* Stated task *
Copy the lines holding the word "soft", all of them.

* Material provided *
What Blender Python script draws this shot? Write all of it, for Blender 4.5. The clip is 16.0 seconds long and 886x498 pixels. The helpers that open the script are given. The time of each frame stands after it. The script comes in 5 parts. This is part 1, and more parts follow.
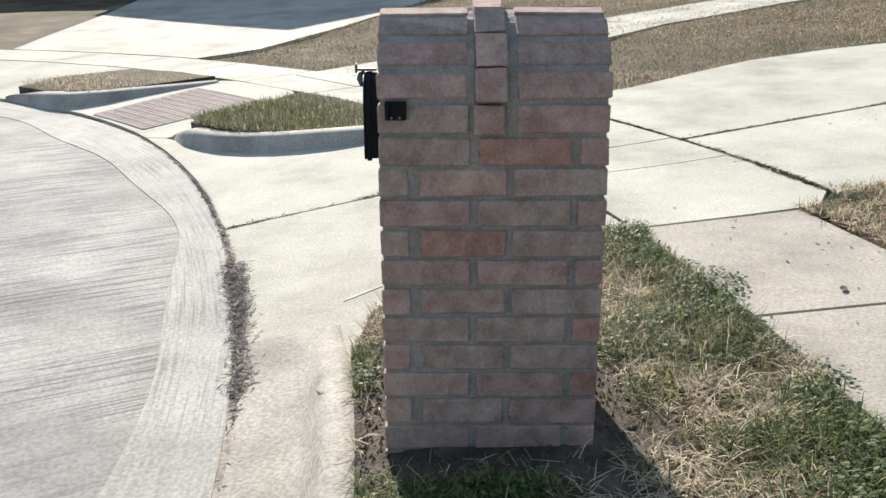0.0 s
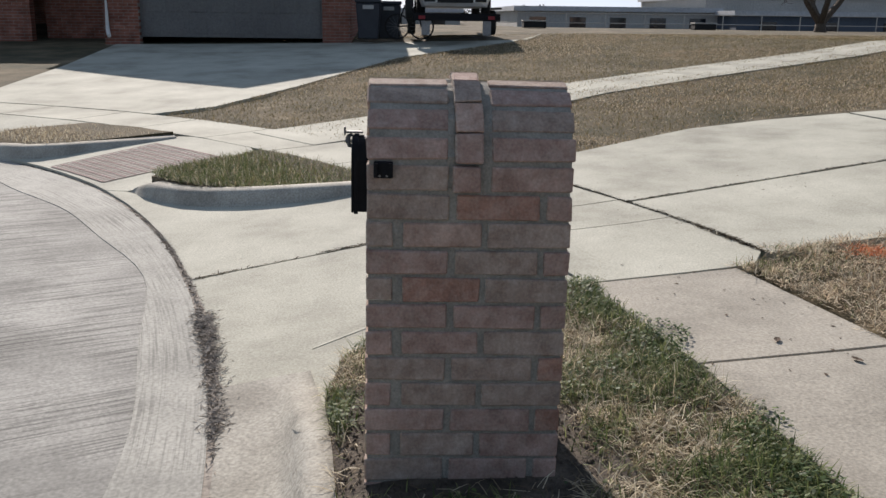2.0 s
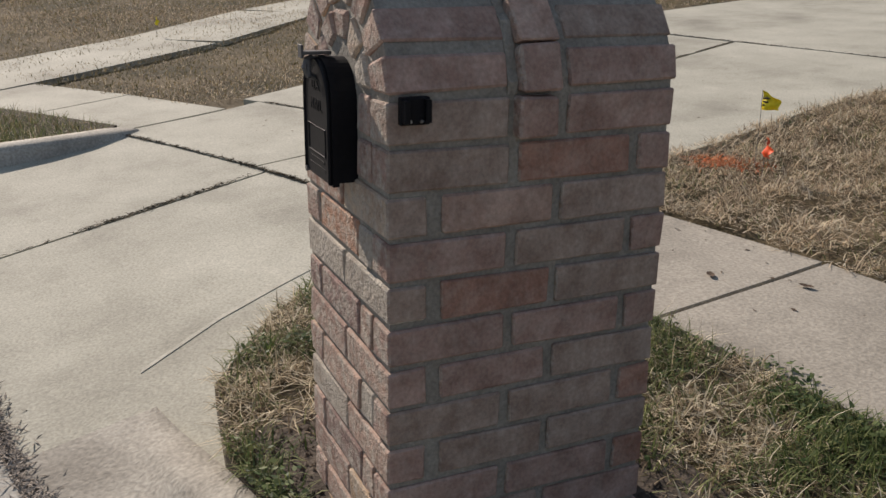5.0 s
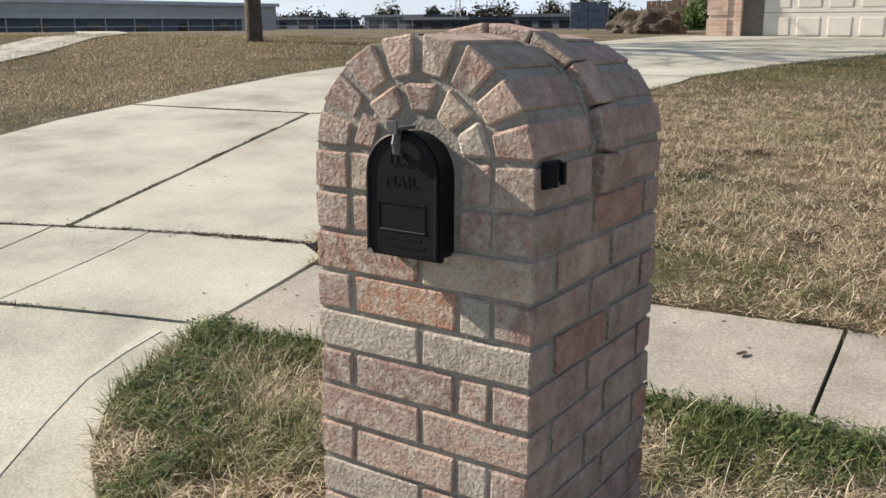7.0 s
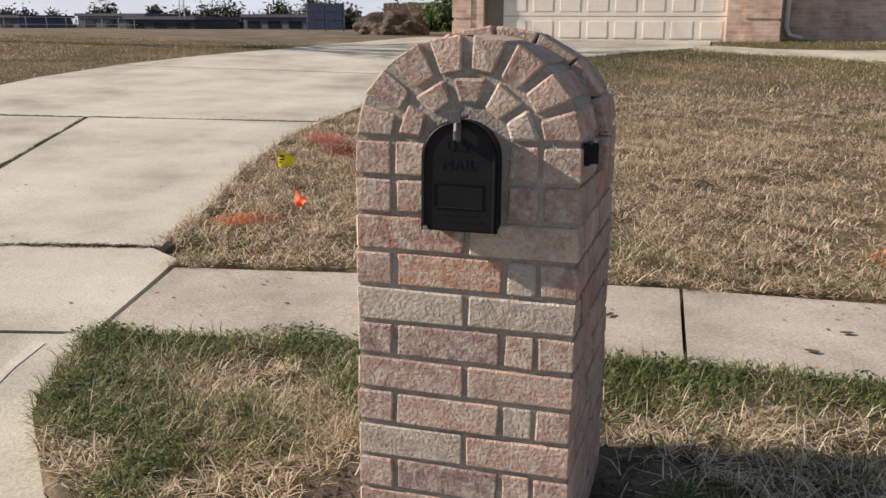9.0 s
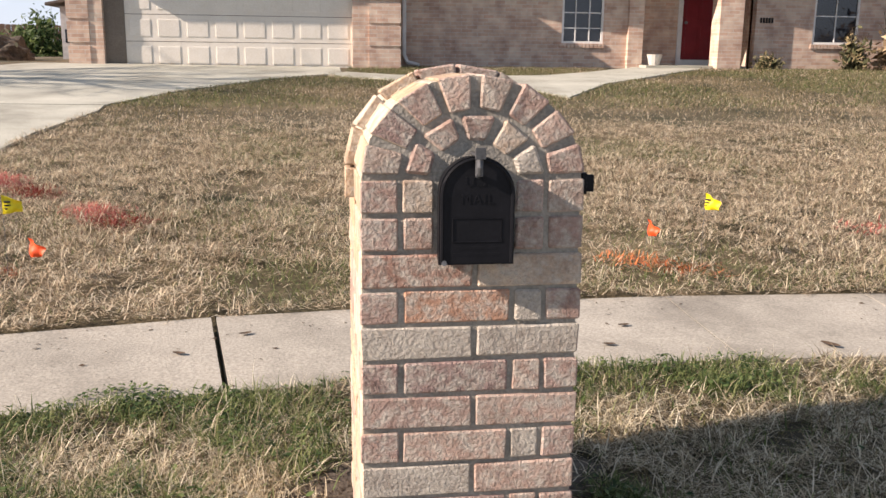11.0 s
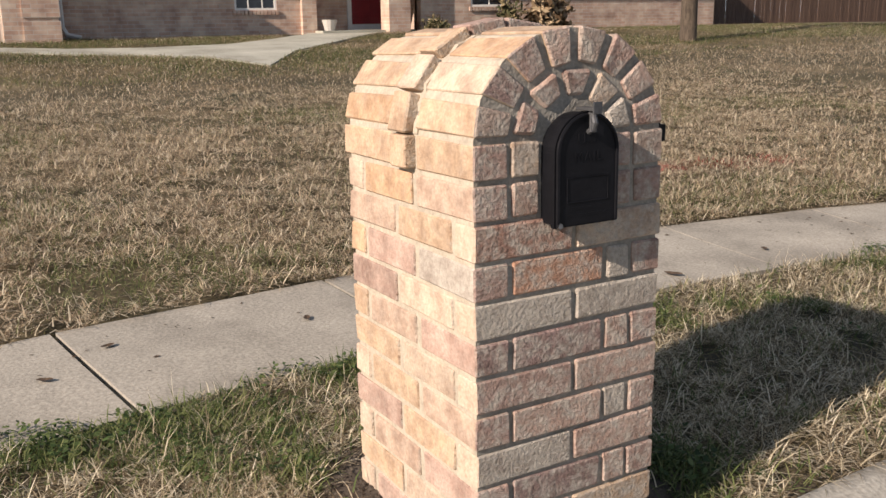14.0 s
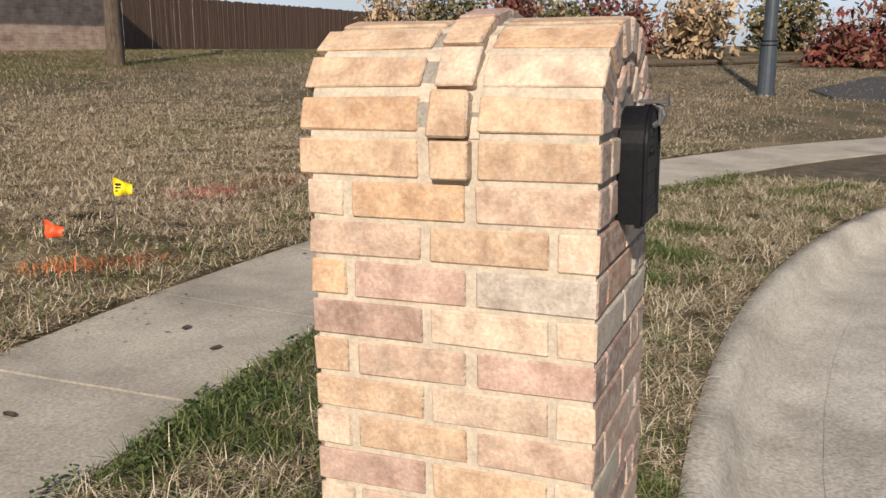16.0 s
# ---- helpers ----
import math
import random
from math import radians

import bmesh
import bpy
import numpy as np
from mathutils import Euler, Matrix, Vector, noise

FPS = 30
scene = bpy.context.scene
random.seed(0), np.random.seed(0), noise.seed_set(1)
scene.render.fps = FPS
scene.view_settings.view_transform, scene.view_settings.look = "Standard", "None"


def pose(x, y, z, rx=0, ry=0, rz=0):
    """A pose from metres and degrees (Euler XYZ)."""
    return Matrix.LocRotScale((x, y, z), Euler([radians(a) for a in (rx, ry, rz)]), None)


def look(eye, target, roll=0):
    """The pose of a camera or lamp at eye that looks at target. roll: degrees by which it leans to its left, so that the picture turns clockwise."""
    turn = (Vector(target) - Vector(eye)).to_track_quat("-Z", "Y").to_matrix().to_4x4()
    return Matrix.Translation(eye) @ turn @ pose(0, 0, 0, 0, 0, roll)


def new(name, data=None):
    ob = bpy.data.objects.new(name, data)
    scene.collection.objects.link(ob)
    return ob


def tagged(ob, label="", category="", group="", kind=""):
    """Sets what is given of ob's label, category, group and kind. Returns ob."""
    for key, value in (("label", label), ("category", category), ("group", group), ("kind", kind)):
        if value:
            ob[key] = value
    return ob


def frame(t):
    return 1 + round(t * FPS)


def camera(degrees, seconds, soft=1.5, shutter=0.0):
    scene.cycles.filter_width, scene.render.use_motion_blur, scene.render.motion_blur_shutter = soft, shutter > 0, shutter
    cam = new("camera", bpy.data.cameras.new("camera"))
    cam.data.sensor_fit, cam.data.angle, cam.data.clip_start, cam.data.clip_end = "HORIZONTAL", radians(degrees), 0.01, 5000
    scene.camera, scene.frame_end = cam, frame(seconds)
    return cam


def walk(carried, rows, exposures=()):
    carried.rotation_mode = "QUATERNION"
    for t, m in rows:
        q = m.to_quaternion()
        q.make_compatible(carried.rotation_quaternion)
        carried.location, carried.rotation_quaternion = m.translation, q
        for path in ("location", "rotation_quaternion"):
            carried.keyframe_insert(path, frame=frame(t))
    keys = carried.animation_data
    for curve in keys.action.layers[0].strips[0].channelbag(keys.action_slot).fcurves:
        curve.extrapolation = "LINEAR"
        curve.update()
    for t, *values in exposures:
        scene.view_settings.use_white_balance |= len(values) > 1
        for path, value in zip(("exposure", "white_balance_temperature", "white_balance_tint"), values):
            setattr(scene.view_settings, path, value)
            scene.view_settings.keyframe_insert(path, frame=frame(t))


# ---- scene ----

* Written answer *
def camera(degrees, seconds, soft=1.5, shutter=0.0):
    scene.cycles.filter_width, scene.render.use_motion_blur, scene.render.motion_blur_shutter = soft, shutter > 0, shutter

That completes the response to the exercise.